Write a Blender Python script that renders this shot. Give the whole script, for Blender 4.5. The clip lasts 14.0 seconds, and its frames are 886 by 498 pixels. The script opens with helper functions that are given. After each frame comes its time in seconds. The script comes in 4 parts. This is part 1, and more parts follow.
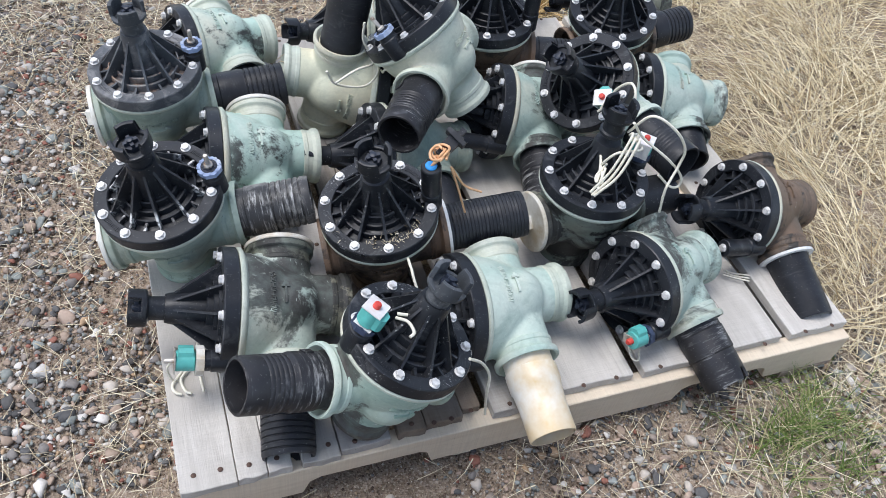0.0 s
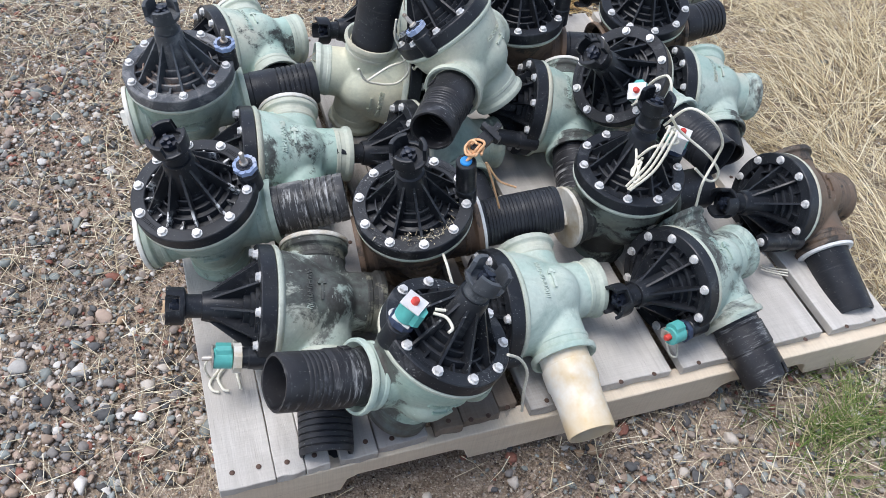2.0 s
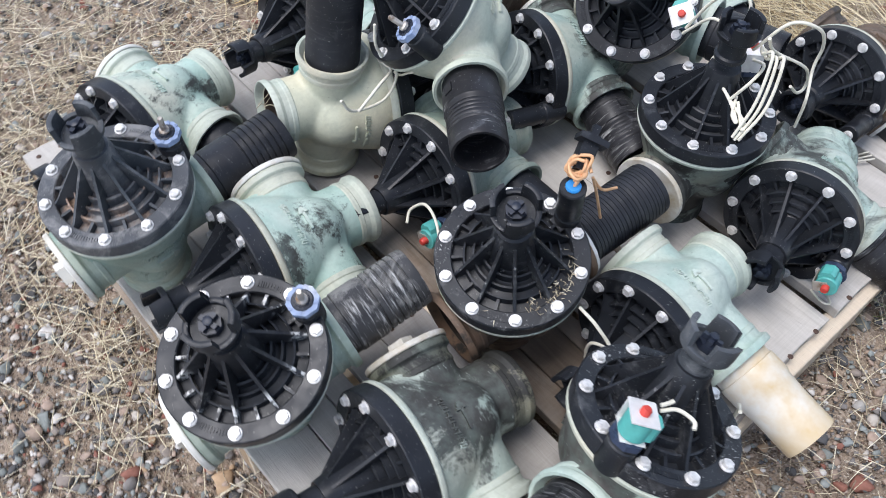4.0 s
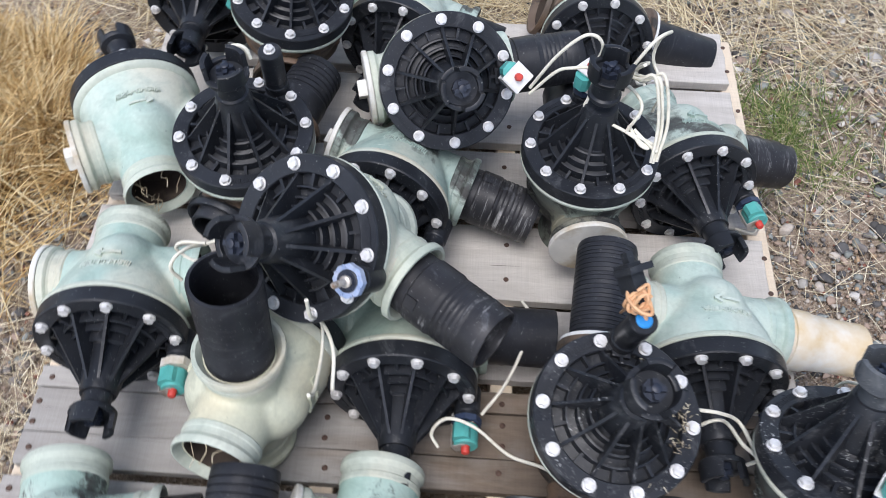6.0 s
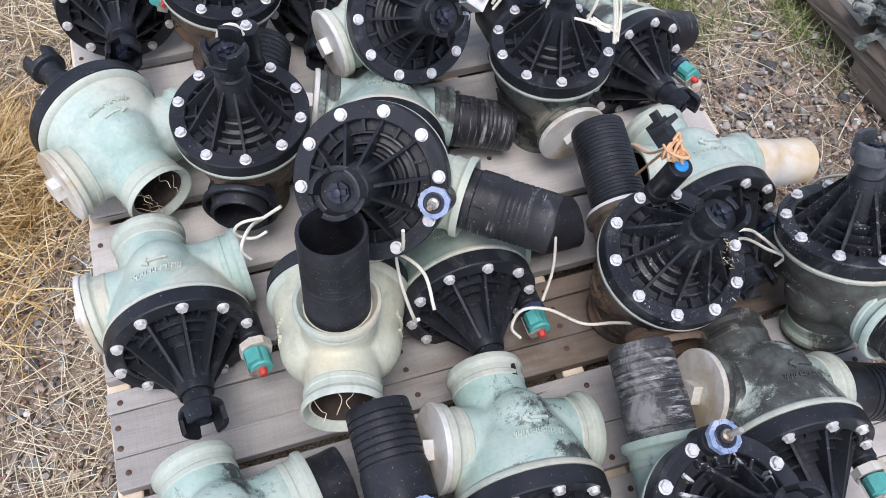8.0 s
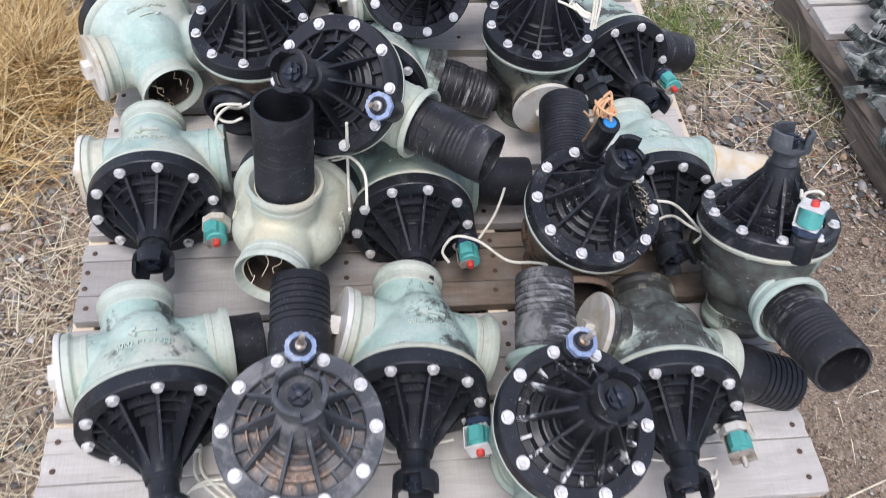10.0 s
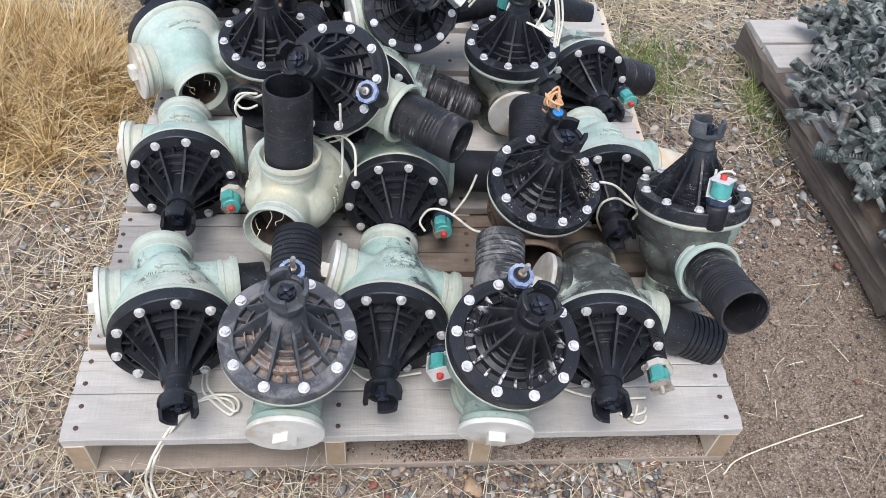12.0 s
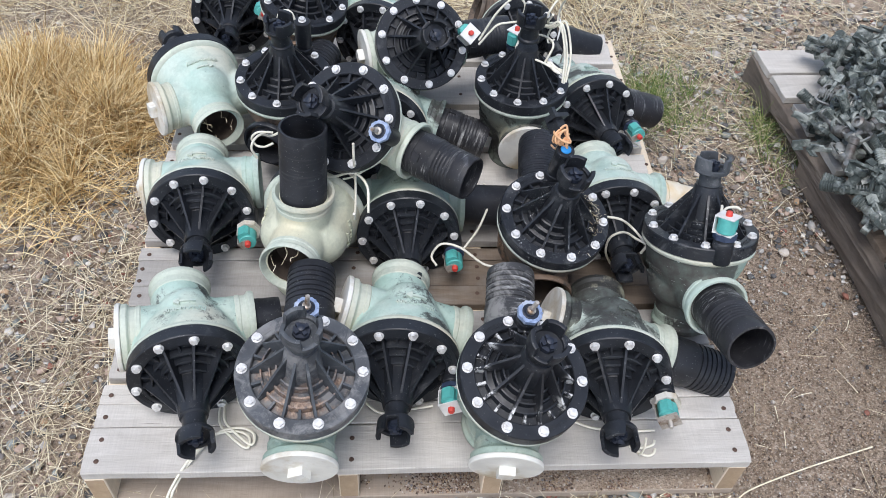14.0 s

━━━

• [TASK PROMPT]:
Transcribe the material exactly, leaving every picture out.

• [THE COMPLETED TASK]:
Write a Blender Python script that renders this shot. Give the whole script, for Blender 4.5. The clip lasts 14.0 seconds, and its frames are 886 by 498 pixels. The script opens with helper functions that are given. After each frame comes its time in seconds. The script comes in 4 parts. This is part 1, and more parts follow.
0.0 s
2.0 s
4.0 s
6.0 s
8.0 s
10.0 s
12.0 s
14.0 s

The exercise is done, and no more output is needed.